§ Task statement
Omit every picture, and retype the lines that run from the beginning of the data below through the line containing "pose from metres", inclusive.

##### Data shown #####

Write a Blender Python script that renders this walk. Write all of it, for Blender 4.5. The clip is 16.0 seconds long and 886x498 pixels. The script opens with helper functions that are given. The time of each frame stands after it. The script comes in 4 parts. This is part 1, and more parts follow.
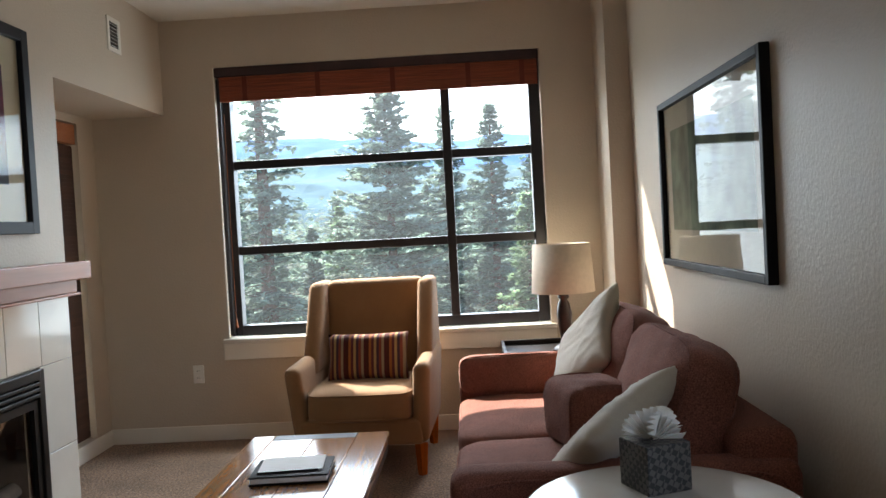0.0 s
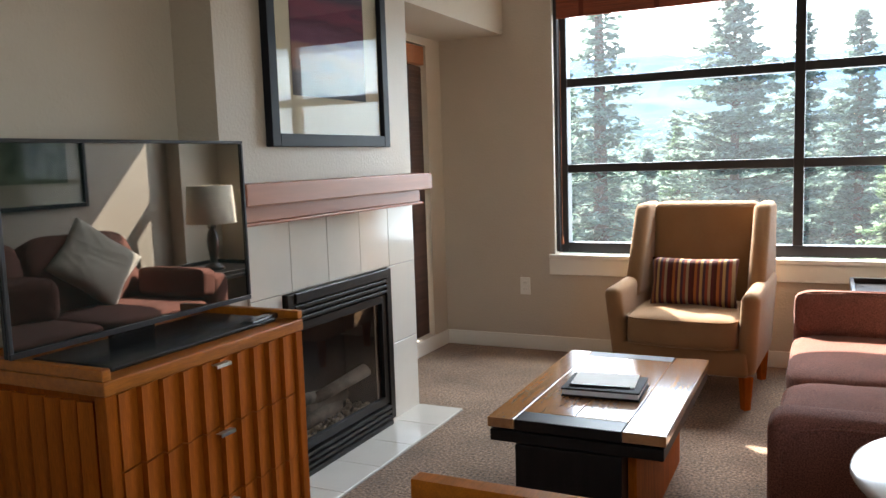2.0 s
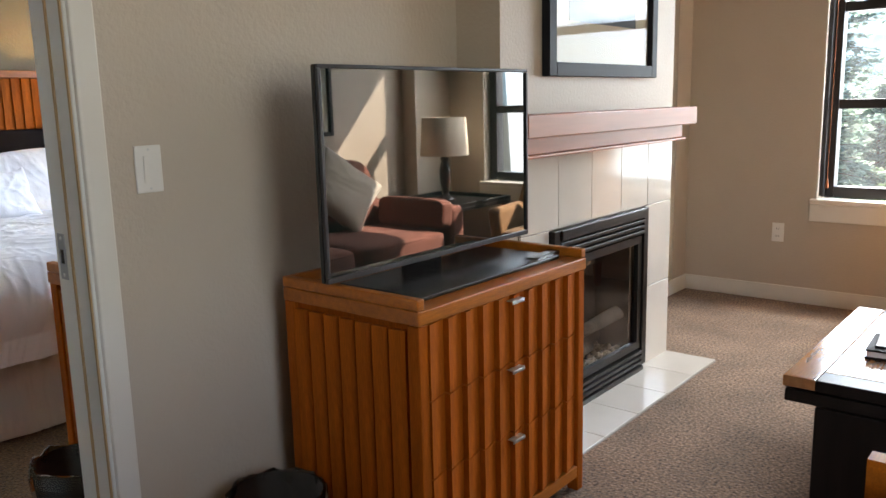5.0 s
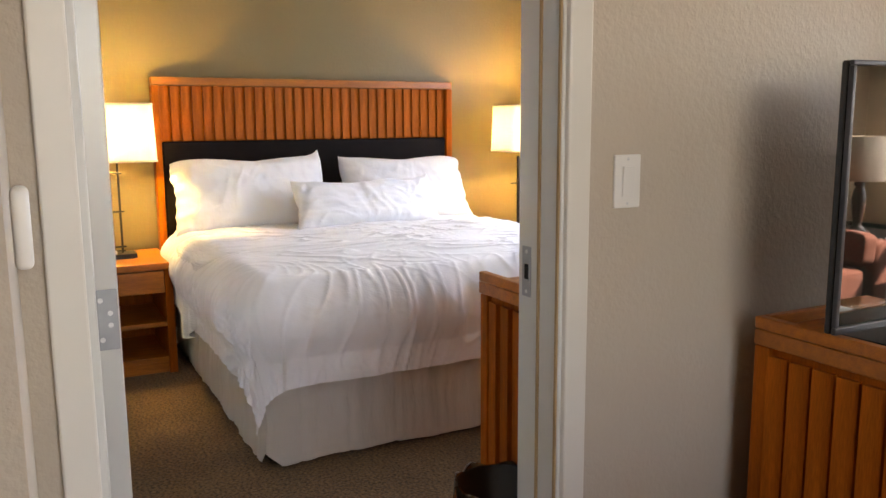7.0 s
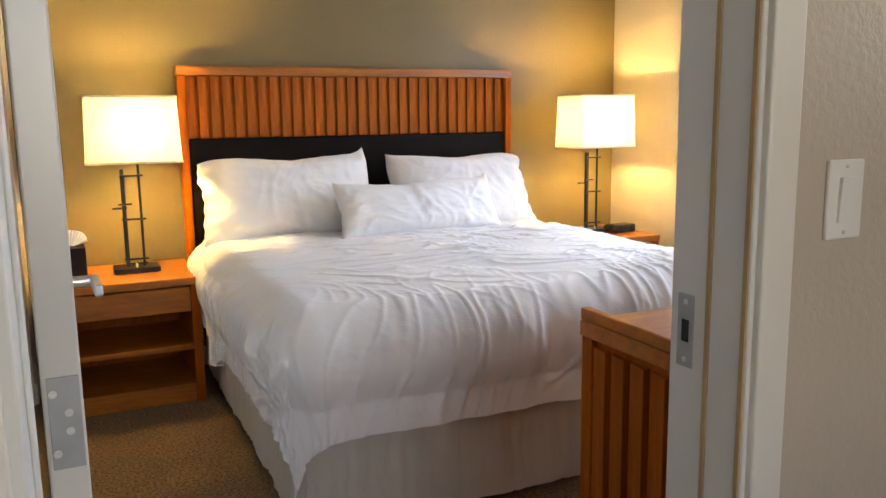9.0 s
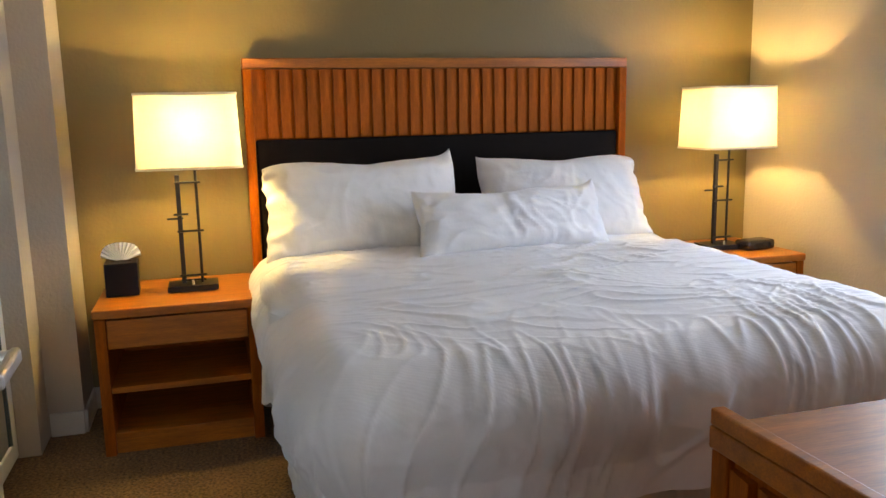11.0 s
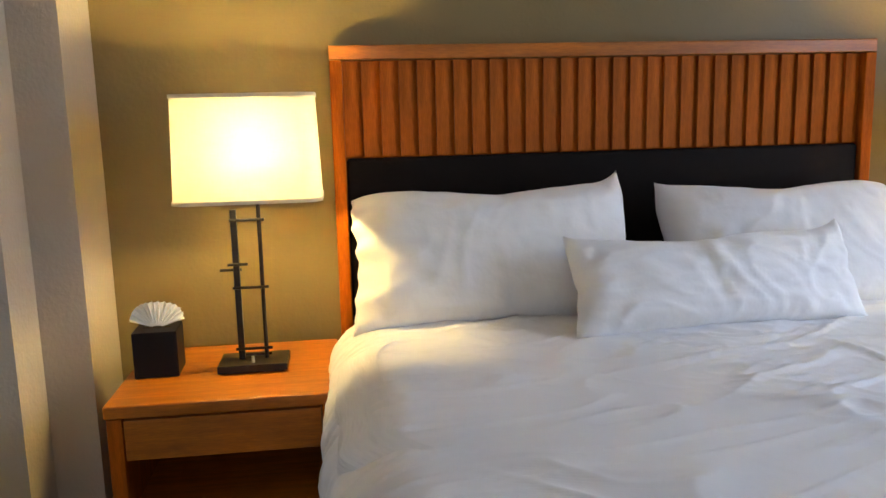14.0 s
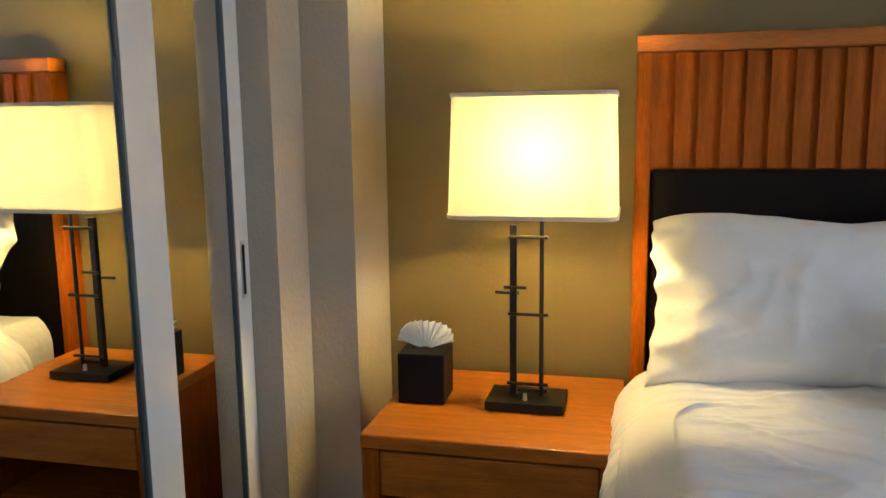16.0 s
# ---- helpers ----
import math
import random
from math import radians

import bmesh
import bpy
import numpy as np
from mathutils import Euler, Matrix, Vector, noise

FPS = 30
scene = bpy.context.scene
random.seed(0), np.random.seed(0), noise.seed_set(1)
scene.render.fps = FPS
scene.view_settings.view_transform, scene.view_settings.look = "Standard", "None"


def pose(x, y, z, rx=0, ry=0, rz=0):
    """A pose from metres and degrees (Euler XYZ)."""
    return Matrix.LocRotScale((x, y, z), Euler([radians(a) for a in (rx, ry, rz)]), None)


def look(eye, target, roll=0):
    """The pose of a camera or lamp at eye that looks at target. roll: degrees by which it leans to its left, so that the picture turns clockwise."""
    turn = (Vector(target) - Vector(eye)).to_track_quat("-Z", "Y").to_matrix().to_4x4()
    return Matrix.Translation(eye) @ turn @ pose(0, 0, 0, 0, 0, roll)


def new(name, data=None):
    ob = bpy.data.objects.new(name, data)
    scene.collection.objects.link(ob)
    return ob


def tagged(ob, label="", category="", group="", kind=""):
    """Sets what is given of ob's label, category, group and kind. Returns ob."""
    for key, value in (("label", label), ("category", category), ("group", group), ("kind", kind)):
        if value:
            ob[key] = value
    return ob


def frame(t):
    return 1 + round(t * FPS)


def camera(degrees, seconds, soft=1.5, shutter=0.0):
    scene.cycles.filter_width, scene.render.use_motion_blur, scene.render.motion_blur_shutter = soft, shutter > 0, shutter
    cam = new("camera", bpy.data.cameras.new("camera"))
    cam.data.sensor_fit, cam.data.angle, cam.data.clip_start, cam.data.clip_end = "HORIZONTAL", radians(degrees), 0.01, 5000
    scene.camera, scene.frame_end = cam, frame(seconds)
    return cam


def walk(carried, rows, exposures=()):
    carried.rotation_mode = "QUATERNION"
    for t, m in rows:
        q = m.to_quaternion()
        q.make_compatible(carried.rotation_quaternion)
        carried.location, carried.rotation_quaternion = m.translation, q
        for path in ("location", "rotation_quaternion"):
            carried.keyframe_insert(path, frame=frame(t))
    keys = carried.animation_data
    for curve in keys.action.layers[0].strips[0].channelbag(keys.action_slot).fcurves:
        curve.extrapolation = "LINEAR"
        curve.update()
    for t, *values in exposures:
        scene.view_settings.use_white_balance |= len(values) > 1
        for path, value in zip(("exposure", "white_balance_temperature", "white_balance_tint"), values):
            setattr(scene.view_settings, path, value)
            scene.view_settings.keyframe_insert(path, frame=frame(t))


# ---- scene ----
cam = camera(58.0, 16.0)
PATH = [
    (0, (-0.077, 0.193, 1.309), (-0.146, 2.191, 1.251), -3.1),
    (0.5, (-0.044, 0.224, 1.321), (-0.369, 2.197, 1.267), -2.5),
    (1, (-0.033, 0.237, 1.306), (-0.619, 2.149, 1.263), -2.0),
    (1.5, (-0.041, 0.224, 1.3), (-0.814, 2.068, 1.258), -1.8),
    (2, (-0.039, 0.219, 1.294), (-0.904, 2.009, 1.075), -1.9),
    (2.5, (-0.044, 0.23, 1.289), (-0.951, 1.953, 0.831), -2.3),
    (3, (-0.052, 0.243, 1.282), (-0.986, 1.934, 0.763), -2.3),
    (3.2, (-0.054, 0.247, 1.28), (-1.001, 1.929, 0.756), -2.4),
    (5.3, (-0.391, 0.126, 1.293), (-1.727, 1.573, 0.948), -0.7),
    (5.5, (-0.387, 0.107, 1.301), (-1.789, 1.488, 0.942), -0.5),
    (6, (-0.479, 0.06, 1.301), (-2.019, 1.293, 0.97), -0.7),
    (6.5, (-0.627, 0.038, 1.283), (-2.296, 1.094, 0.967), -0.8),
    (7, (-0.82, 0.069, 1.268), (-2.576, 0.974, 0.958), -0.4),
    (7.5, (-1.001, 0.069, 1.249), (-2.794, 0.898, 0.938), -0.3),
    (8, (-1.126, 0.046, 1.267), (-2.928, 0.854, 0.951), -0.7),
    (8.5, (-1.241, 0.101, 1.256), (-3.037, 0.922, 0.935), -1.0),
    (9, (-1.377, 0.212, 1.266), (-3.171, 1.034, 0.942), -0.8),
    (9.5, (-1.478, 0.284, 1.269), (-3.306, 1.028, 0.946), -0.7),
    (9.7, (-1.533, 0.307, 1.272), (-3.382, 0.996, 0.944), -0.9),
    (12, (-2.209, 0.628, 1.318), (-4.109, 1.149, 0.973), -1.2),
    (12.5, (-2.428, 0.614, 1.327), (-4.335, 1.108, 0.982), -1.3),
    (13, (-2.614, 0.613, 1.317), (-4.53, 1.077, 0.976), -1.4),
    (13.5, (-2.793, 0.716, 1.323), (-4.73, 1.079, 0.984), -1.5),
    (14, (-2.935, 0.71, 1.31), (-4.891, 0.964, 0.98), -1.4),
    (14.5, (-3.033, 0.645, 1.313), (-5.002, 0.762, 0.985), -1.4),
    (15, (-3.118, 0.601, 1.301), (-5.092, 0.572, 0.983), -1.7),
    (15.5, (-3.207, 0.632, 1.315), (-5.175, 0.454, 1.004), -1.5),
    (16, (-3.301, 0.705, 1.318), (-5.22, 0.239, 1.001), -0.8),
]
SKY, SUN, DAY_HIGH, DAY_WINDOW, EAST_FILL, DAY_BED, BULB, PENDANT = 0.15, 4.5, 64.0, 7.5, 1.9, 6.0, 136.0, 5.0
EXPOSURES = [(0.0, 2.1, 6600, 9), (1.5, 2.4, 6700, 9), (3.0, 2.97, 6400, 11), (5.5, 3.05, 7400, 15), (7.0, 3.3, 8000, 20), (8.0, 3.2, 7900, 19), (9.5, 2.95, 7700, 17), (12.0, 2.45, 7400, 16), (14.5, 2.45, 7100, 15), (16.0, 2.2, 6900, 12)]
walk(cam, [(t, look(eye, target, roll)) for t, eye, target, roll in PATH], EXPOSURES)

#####

§ Answer in full
Write a Blender Python script that renders this walk. Write all of it, for Blender 4.5. The clip is 16.0 seconds long and 886x498 pixels. The script opens with helper functions that are given. The time of each frame stands after it. The script comes in 4 parts. This is part 1, and more parts follow.
0.0 s
2.0 s
5.0 s
7.0 s
9.0 s
11.0 s
14.0 s
16.0 s
# ---- helpers ----
import math
import random
from math import radians

import bmesh
import bpy
import numpy as np
from mathutils import Euler, Matrix, Vector, noise

FPS = 30
scene = bpy.context.scene
random.seed(0), np.random.seed(0), noise.seed_set(1)
scene.render.fps = FPS
scene.view_settings.view_transform, scene.view_settings.look = "Standard", "None"


def pose(x, y, z, rx=0, ry=0, rz=0):
    """A pose from metres and degrees (Euler XYZ)."""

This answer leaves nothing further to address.